A hard work-out or a nasty cold can be an obvious cause for your current body aches. However, there is a range of causes behind aching muscles or joints.
Typically, inflammation is the cause of bodily aches. Inflammation is the body’s response to several conditions or behaviors. Some people chalk up body aches to getting older, but there are many other reasons at play, too. Below, we address some of the top causes behind body twitches and throbs and—more importantly—how to find relief.
Too Much Repetitive Motion
If you continuously use one part of your body – either through working out or performing work functions – you create body aches and concentrated pain through repetitive motion injury.
A common example? Carpal tunnel caused by typing! Another example? Standing for long hours without proper arch support.
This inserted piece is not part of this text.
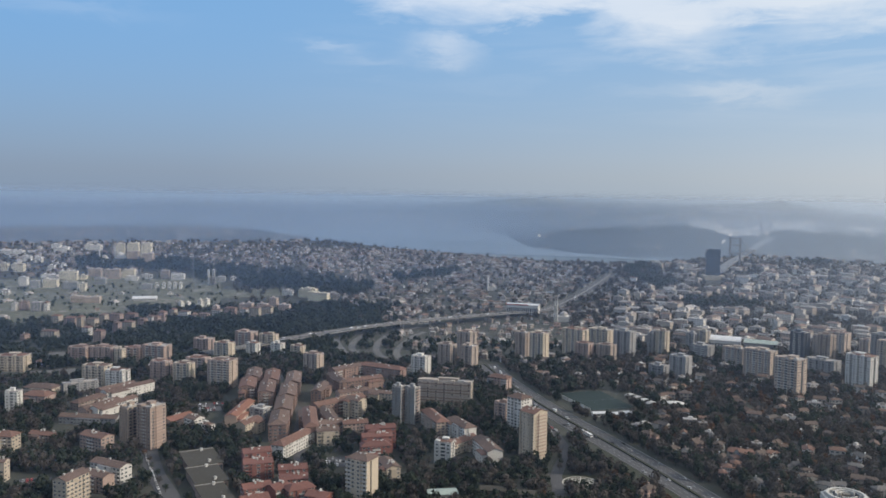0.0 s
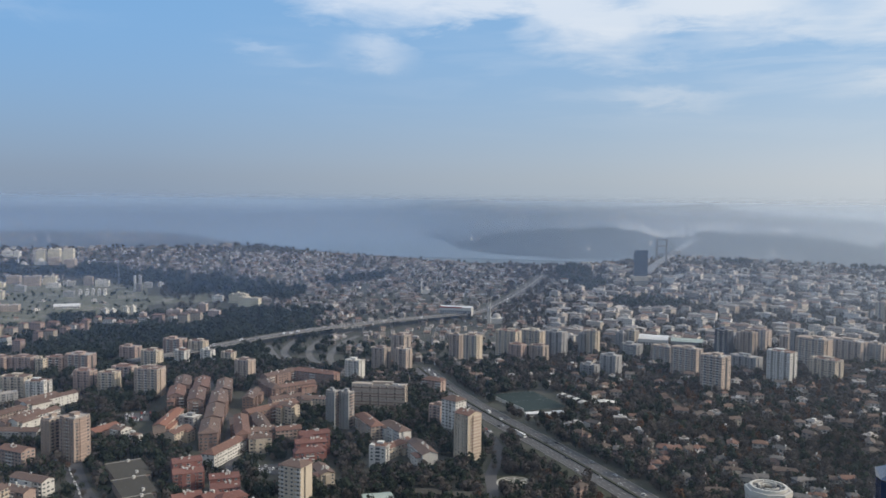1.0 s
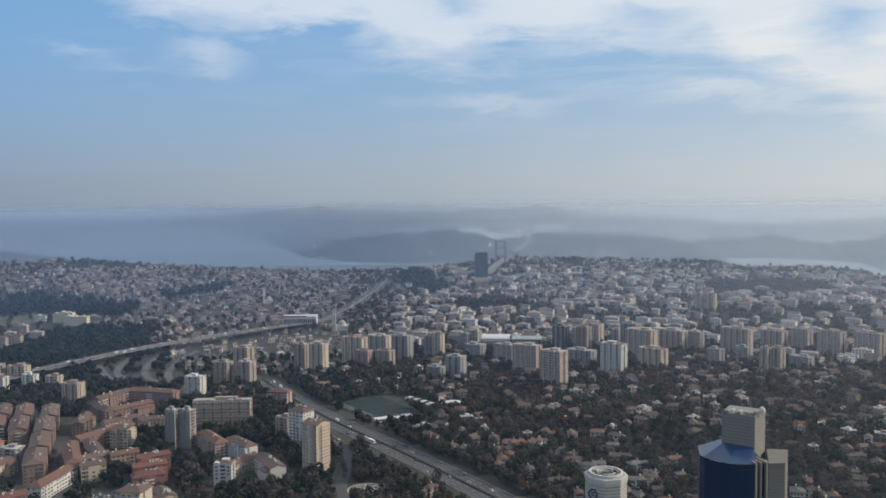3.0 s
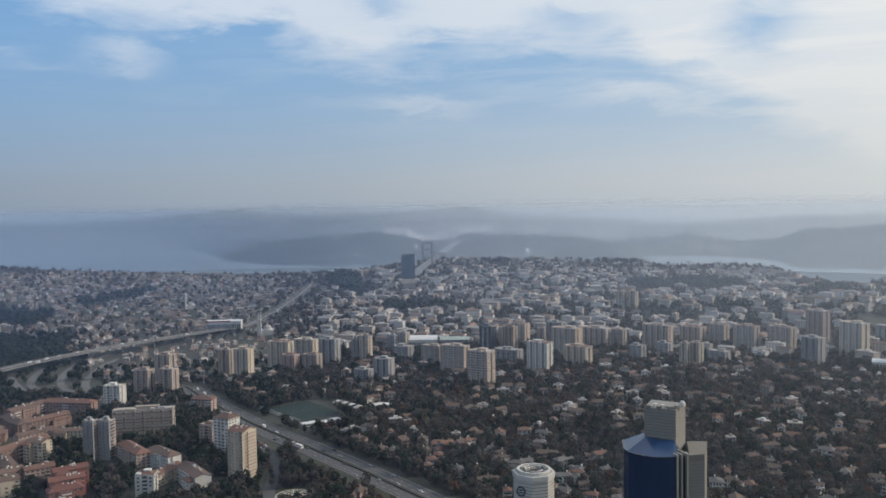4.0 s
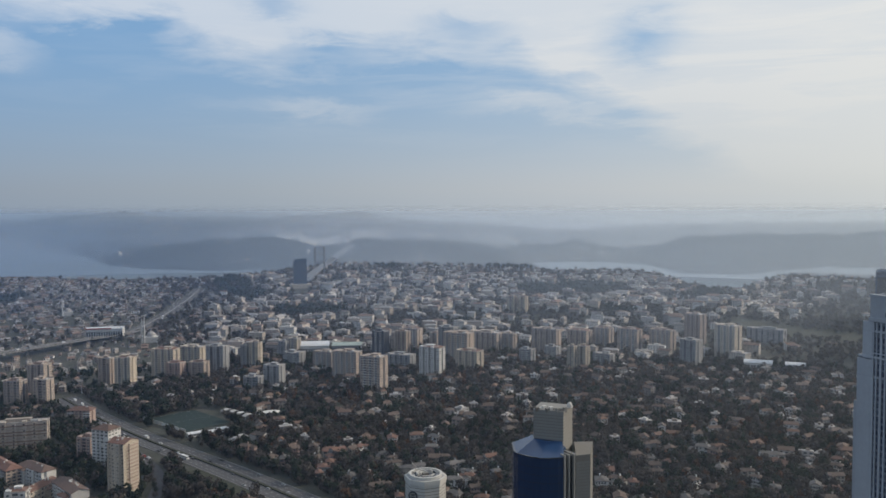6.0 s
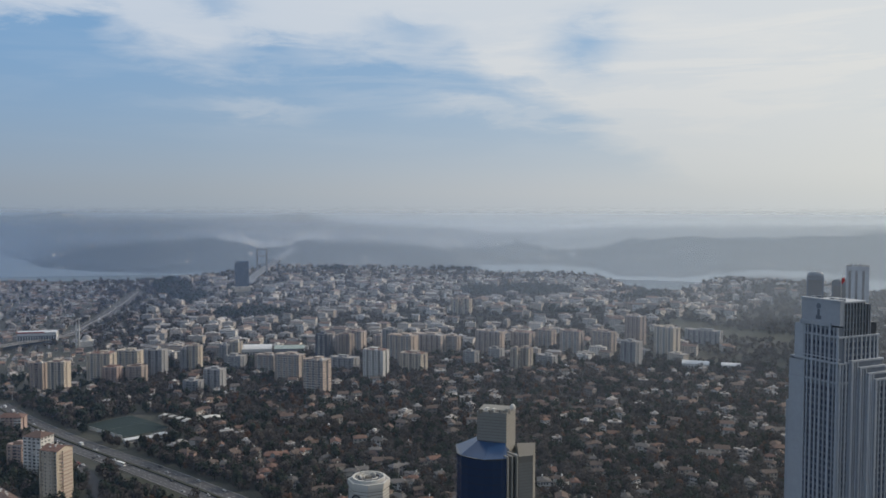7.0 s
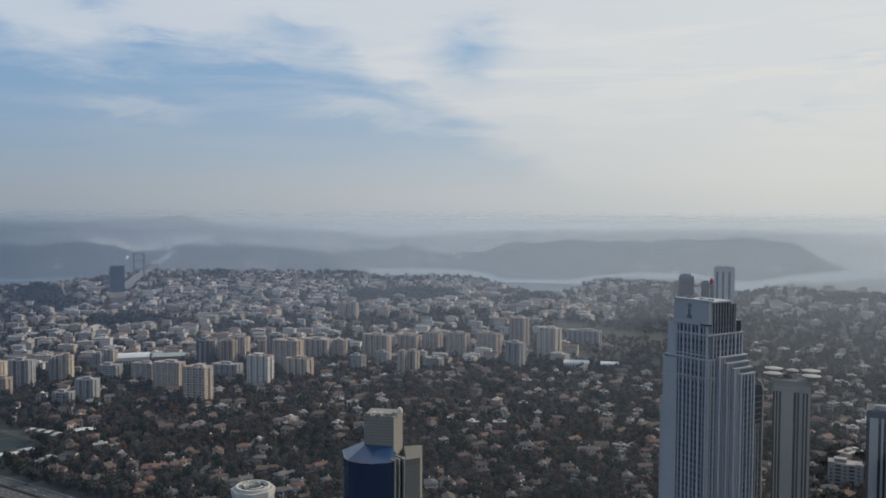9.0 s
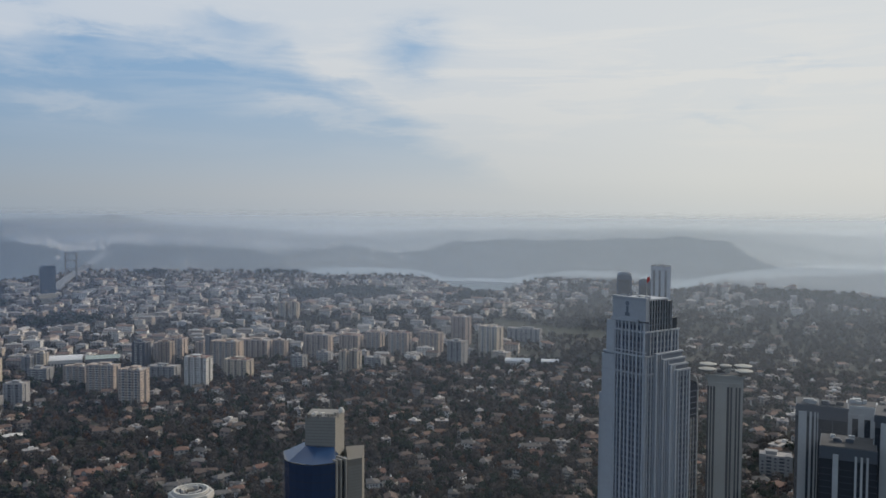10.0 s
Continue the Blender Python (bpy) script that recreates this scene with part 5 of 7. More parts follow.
for i in range(7):
    t = thing("hoarding", 134 + i * 4.6, 956 - i * 11.4, -68, "white hoarding panel along the sports pitch", "hoarding", "hoardings by the pitch")
    part("panel", Kit().box(-5.2, 5.2, -0.15, 0.15, 0.6, 4.2), LIGHT, t)
    for u in (-4.6, 0, 4.6):
        part("post", Kit().box(u - 0.1, u + 0.1, 0.15, 0.4, -0.5, 4.4), CONCRETE, t)
taken += [(177, 934, 46), (152, 905, 22), (205, 960, 24), (172, 884, 22), (196, 890, 22), (172, 860, 16), (192, 862, 16)]


def canopy(x, y, yaw, w, d, h, label="white curved fabric canopy on posts"):
    c = thing("canopy", x, y, yaw, label, "canopy", "white canopies")
    k = Kit()
    u = np.linspace(-1, 1, 9)
    v = np.array([(w / 2 * a, y0, h + 1.8 * (1 - a * a) + dz) for dz in (0, -0.15) for y0 in (-d / 2, d / 2) for a in u])
    q = [[i, i + 1, 9 + i + 1, 9 + i] for i in range(8)] + [[18 + i, 27 + i, 27 + i + 1, 18 + i + 1] for i in range(8)]
    k.add(v, q)
    part("roof_sheet", k, LIGHT, c)
    for px in (-w / 2, w / 2):
        for py in (-d / 2, d / 2):
            part("post", Kit().box(px - 0.15, px + 0.15, py - 0.15, py + 0.15, -0.5, h), CONCRETE, c)
    taken.append((x, y, max(w, d) * 0.6))


for x, y in ((222, 945), (228, 934), (233, 922), (238, 910)):
    canopy(x, y, 20, 13, 7, 4)
canopy(262, 905, -10, 26, 12, 5)


def hall(x, y, yaw, w, d, h, wall, roof, label, curved=False, category="hall"):
    """A low hall with a shallow pitched or curved roof and a band of glazing."""
    b = thing("hall", x, y, yaw, label, category, z=float(ground(x, y)) - 1.5)
    part("wall", Kit().box(-w / 2, w / 2, -d / 2, d / 2, 0, h + 1.5), wall, b)
    n = 8
    u = np.linspace(-1, 1, n + 1)
    rise = 0.1 * d if not curved else 0.16 * d
    prof = rise * (1 - np.abs(u)) if not curved else rise * (1 - u * u)
    v = np.concatenate([np.column_stack([np.full(n + 1, s * (w / 2 + 0.8)), u * (d / 2 + 0.8), h + 1.5 + prof + dz]) for dz in (0.5, 0.0) for s in (-1, 1)])
    m = n + 1
    q = [[i, m + i, m + i + 1, i + 1] for i in range(n)] + [[2 * m + i, 2 * m + i + 1, 3 * m + i + 1, 3 * m + i] for i in range(n)]
    q += [[i, i + 1, 2 * m + i + 1, 2 * m + i] for i in range(n)] + [[m + i, 3 * m + i, 3 * m + i + 1, m + i + 1] for i in range(n)]
    part("roof", Kit().add(v, q), roof, b)
    for face in (0, 2):
        k = Kit()
        c = int(w / 4)
        for i in range(c):
            s = -w / 2 + w / c * (i + 0.5)
            k.wall_quad(face, w, d, s - 1.4, s + 1.4, 2.6, h * 0.7 + 1.5, 0.05)
        tagged(part("windows", k, PANE, b), kind="stuff")
    taken.append((x, y, max(w, d) * 0.55))
    return b


PALEROOF = surface("pale_sheet_roof", even((0.50, 0.51, 0.52), (0.56, 0.56, 0.56)), 0.5, 0.3, "object", 0.08)
GREENROOF = surface("green_sheet_roof", even((0.24, 0.29, 0.26), (0.28, 0.33, 0.30)), 0.6, 0.3, "object", 0.12)
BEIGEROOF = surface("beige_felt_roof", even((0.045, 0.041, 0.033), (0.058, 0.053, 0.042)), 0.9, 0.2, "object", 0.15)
REDSHEET = surface("red_sheet_roof", even((0.30, 0.06, 0.05), (0.34, 0.08, 0.06)), 0.7, 0.3, "object", 0.12)
hall(440, 1262, -22, 46, 30, 14, WALLS["white"], PALEROOF, "white hall with a pale curved roof", True)
hall(484, 1232, -24, 46, 32, 15, WALLS["grey"], GREENROOF, "grey hall with a pale green pitched roof")
hall(-617, 1691, 14, 47, 22, 5, WALLS["white"], PALEROOF, "white hall with a low curved roof", True)
for x, y, w in ((171, 868, 16), (186, 866, 14), (199, 872, 12)):
    hall(x, y, 8, w, 7, 3.2, WALLS["white"], PALEROOF, "low white pavilion beside the sports pitch", False, "pavilion")
hall(2, 622, 10, 22, 12, 5, WALLS["grey"], GREENROOF, "low shed with a pale green sheet roof")
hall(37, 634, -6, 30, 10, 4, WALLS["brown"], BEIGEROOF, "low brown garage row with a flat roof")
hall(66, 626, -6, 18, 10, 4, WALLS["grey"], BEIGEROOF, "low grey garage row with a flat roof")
hall(975, 838, -50, 38, 20, 9, WALLS["white"], PALEROOF, "long white market hall with a curved roof", True)
hall(1008, 800, -50, 26, 16, 8, WALLS["white"], PALEROOF, "white market hall with a curved roof", True)
town_hall = hall(158, 1588, -16, 62, 22, 17, WALLS["white"], PALEROOF, "white public building with a red roof edge")
part("red_fascia", Kit().box(-31.6, 12, -11.9, -11.2, 18.0, 20.2), REDSHEET, town_hall, "red roof edge")
part("red_fascia", Kit().box(-32.0, -31.2, -11.2, 11, 18.0, 20.2), REDSHEET, town_hall, "red roof edge")
for cx, cy, wide, long in ((-205, 690, 28, 41), (-188, 648, 25, 41), (-170, 607, 21, 41)):
    shed = thing("market_building", cx, cy, 28, "low market building with a flat beige felt roof", "market building", "market buildings", z=float(ground(cx, cy)) - 1)
    part("wall", Kit().box(-wide / 2, wide / 2, -long / 2, long / 2, 0, 8), WALLS["brown"], shed)
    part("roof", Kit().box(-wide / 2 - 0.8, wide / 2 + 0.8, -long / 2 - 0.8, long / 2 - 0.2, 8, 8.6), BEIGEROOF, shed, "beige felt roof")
    part("ridge_edge", Kit().box(-wide / 2 - 0.8, wide / 2 + 0.8, long / 2 - 0.2, long / 2 + 0.6, 8, 9.1), CONCRETE, shed)
    k = Kit()
    for c in range(int(wide / 4)):
        u = -wide / 2 + 4 * c + 2
        k.wall_quad(0, wide, long, u - 1.4, u + 1.4, 2, 6.4, 0.05)
    tagged(part("windows", k, PANE, shed), kind="stuff")
    for side in (0, 1):
        k = Kit()
        a = np.linspace(0, 1, 8)
        for i in range(7):
            k.box(wide * 0.12 + 1.6 * math.sin(3.1 * a[i]) - 0.6, wide * 0.12 + 1.6 * math.sin(3.1 * a[i]) + 0.6, (side - 0.5) * long * 0.8 + 6 * a[i], (side - 0.5) * long * 0.8 + 6 * a[i + 1], 8.6, 9.6 + 0.4 * math.sin(3.1 * a[i]))
        part("roof_vent", k, LIGHT, shed, "white curved roof vent")
    taken += [(cx + e * 10, cy - e * 19, 19) for e in (-1, 0, 1)]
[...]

Repeating the same motion over and over will cause tendons, muscles, and ligaments to become inflamed and swollen. You also might notice a reduced range of motion or lack of strength.
Fortunately, you can find relief in a few ways. You can do strength training through physical therapy, occupational therapy, or using braces for stability.
Overexertion in Exercise
Besides repetitive motion, it is possible to develop pain from overexertion in exercise.
If you try a new exercise or work a muscle group that you’ve neglected for a while, you can feel post-workout soreness. This type of pain, known as delayed-onset muscle soreness (DOMS), usually appears a day or so after the workout. It results from small tissue tears. This process also involves inflammation.
If your soreness is so severe that you can’t sit down or rest, do not stress too much. It indicates your muscles are learning and adapting to the new activity and preparing to do it again.
Too Little Rest & Support
If you’re going to do physical exercise, then kudos to you. It’ll help to strengthen your entire body, making you more resistant to body aches overall. Compound exercises, in which you use multiple muscle groups, can work wonders to strengthen your whole body. But only if you let it rest enough. So as discussed, don’t go too hard on yourself. The idea is that you only stress your body for around 30-60 minutes a day. The rest should be rest!
At the end of the day, you need to treat yourself to a warm bath, a comfy chair, a fluffy robe and a pair of warm slippers for wearing around the house. Speaking of which, make sure your slippers aren’t just warm, but that they also have good support. Here’s a few suggestions to help you on your way with that.
Psychological stress can have physical consequences, ranging from headaches to pain in the jaw or lower back.
When you are stressed, your body pumps the hormone cortisol. In the short term, that is fine. Over time, however, too much cortisol from chronic stress can cause:
- Muscle breakdown
- And more
To relieve aches from stress, you need to focus on your mental health. This shift in focus might mean taking time to unwind through activities you enjoy—like a jog, yoga, or breathing deeply and meditating. These little breaks will rejuvenate both your mind and body.
Adequate sleep not only helps you feel alert but also supports your body in remaining ache-free. Disruptive sleep does the opposite. It can be a barrier to non-restorative rest.
Disruptive sleep might include insomnia, trouble falling asleep, or waking in the middle of the night. If you frequently feel fatigued throughout the day, it might be a sign that you are not sleeping well.
Your musculoskeletal system needs six to eight hours of adequate sleep to repair itself for the next day. If your rest is far from restful, try various sleeping hacks.
Some sleep hacks include:
- Limiting screen time before sleep
- Avoiding caffeine before bed
- Ingesting a sleepy-time tea
If these hacks don’t work, consider visiting a sleep specialist for assistance.
A Deeper Issue
Muscle aches and pains can be a sign of a deeper issue. It could be a sign of various medical conditions characterized by inflammation throughout the body. Deeper issues could be everything from arthritis to lupus. If you suspect something deeper is at play, contact your doctor.
Also, don’t let your age discount your pain. Deeper issues, like arthritis, can affect people at any age.
There are over 100 types of arthritis, including rheumatoid or psoriatic arthritis, that affect your entire body. Arthritis feels like stiffness or pain. It can result from inactivity, such as during sleep, which is why people with arthritis often feel morning stiffness.
This type of pain typically lasts longer than an hour. You might also have swelling, tenderness, or pain around various joints. Diagnosing this issue involves talking with a doctor for treatment options.
Take Care of Yourself
There are many ways you can prioritize your health to alleviate aches and pains. These causes can be chronic or now and then, but they can still interfere with daily life. Take care of yourself through stretching, therapy, aids like arch support inserts, and other resources you might have. If you suspect anything else is at play, contact a doctor!